NIP-26 is not deprecated. It hasn't been edited in 8 months (and that was just to remove authors).
So why did I remove it from gossip?
All I was hearing from EVERY VOICE for months was that it was dead, minds never used it, nobody used it, that nobody wants to use it, and it was entirely a bad idea. Because I am very reticent to break things, I investigated usage first. I looked on all the big relays for ANY event with a deprecation tag. None. Could not find a single use of this NIP. And AFAIK no other client supports it. No relays ever seemed to support it. It was like this for OVER A YEAR before I decided to remove that clearly unused and complicated code that was not simple to maintain.
BUT ALSO I knew I could put it right back as soon as people started to actually use this NIP. And I will.
Just like Murphy's law would predict, after I removed it, everybody piled on me and complained. Just because of the idea, not because anything broke.

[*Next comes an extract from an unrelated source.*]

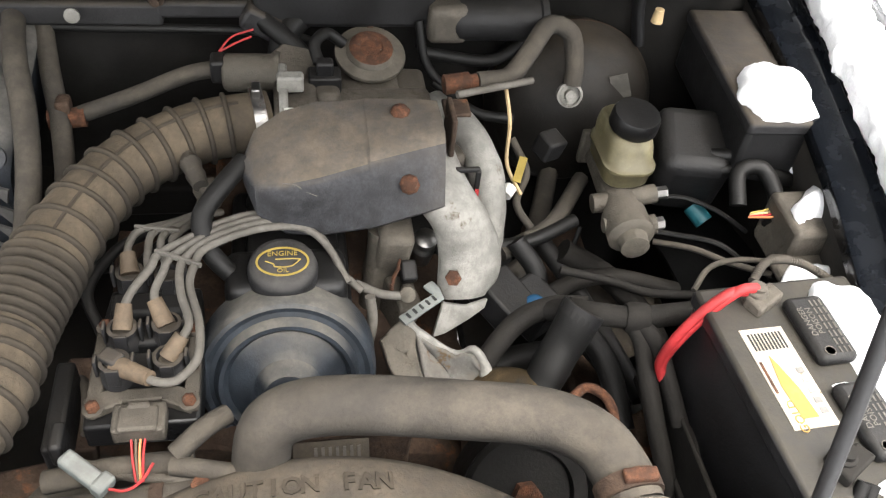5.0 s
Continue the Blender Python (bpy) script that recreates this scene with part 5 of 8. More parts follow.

To be clear, I really do wish for a secure offline master key and online per-device subkeys. And having thought about it a lot, I think the right path is to do something like NIP-26 but with a single-letter tag, or to have a key schedule event where you publish your subkeys and their revocation status. The problem is that nobody can start using it effectively until everybody has it implemented... until then nobody is going to find and follow your new subkeys. So it's just as impossible to get there as the ipv4-to-ipv6 transition was. That is sad and unfortunate, but it is reality, and reality must be looked at square in the face.
If wishes were horses, beggars would ride.